● **Exercise prompt**
Transcribe the entries below exactly.

● **Entries with animation source code**
────

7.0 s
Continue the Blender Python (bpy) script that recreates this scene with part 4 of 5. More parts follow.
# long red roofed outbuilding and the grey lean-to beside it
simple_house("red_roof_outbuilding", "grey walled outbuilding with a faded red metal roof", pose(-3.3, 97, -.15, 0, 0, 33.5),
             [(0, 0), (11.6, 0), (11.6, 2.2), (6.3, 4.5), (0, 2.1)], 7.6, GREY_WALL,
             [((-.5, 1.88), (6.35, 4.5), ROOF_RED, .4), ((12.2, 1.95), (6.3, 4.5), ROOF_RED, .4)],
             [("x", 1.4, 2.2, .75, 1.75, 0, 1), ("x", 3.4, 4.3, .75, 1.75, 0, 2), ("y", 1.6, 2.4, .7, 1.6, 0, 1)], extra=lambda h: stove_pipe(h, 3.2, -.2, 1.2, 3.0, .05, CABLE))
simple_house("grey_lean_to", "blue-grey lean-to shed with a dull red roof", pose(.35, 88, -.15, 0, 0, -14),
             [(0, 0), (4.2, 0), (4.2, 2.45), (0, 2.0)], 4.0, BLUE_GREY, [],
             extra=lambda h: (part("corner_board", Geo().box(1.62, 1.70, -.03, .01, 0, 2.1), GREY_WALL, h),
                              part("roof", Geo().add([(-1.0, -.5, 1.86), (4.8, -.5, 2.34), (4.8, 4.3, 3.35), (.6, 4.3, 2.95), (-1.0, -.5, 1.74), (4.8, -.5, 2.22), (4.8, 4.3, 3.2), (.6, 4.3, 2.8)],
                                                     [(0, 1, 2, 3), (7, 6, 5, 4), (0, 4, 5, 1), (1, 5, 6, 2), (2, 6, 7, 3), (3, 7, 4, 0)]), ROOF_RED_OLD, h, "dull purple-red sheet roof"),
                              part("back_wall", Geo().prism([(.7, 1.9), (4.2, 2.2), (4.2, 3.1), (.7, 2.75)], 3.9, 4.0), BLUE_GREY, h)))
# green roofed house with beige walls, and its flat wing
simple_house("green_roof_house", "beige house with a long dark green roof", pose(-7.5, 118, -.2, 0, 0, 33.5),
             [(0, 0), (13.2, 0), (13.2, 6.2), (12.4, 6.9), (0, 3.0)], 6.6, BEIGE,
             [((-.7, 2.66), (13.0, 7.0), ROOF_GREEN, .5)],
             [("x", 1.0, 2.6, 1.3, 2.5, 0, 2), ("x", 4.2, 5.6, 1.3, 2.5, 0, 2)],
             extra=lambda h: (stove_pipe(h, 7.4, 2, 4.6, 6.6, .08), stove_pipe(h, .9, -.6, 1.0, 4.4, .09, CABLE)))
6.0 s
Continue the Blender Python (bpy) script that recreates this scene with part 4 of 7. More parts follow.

────

● **Exercise solution**
7.0 s
Continue the Blender Python (bpy) script that recreates this scene with part 4 of 5. More parts follow.
# long red roofed outbuilding and the grey lean-to beside it
simple_house("red_roof_outbuilding", "grey walled outbuilding with a faded red metal roof", pose(-3.3, 97, -.15, 0, 0, 33.5),
             [(0, 0), (11.6, 0), (11.6, 2.2), (6.3, 4.5), (0, 2.1)], 7.6, GREY_WALL,
             [((-.5, 1.88), (6.35, 4.5), ROOF_RED, .4), ((12.2, 1.95), (6.3, 4.5), ROOF_RED, .4)],
             [("x", 1.4, 2.2, .75, 1.75, 0, 1), ("x", 3.4, 4.3, .75, 1.75, 0, 2), ("y", 1.6, 2.4, .7, 1.6, 0, 1)], extra=lambda h: stove_pipe(h, 3.2, -.2, 1.2, 3.0, .05, CABLE))
simple_house("grey_lean_to", "blue-grey lean-to shed with a dull red roof", pose(.35, 88, -.15, 0, 0, -14),
             [(0, 0), (4.2, 0), (4.2, 2.45), (0, 2.0)], 4.0, BLUE_GREY, [],
             extra=lambda h: (part("corner_board", Geo().box(1.62, 1.70, -.03, .01, 0, 2.1), GREY_WALL, h),
                              part("roof", Geo().add([(-1.0, -.5, 1.86), (4.8, -.5, 2.34), (4.8, 4.3, 3.35), (.6, 4.3, 2.95), (-1.0, -.5, 1.74), (4.8, -.5, 2.22), (4.8, 4.3, 3.2), (.6, 4.3, 2.8)],
                                                     [(0, 1, 2, 3), (7, 6, 5, 4), (0, 4, 5, 1), (1, 5, 6, 2), (2, 6, 7, 3), (3, 7, 4, 0)]), ROOF_RED_OLD, h, "dull purple-red sheet roof"),
                              part("back_wall", Geo().prism([(.7, 1.9), (4.2, 2.2), (4.2, 3.1), (.7, 2.75)], 3.9, 4.0), BLUE_GREY, h)))
# green roofed house with beige walls, and its flat wing
simple_house("green_roof_house", "beige house with a long dark green roof", pose(-7.5, 118, -.2, 0, 0, 33.5),
             [(0, 0), (13.2, 0), (13.2, 6.2), (12.4, 6.9), (0, 3.0)], 6.6, BEIGE,
             [((-.7, 2.66), (13.0, 7.0), ROOF_GREEN, .5)],
             [("x", 1.0, 2.6, 1.3, 2.5, 0, 2), ("x", 4.2, 5.6, 1.3, 2.5, 0, 2)],
             extra=lambda h: (stove_pipe(h, 7.4, 2, 4.6, 6.6, .08), stove_pipe(h, .9, -.6, 1.0, 4.4, .09, CABLE)))
6.0 s
Continue the Blender Python (bpy) script that recreates this scene with part 4 of 7. More parts follow.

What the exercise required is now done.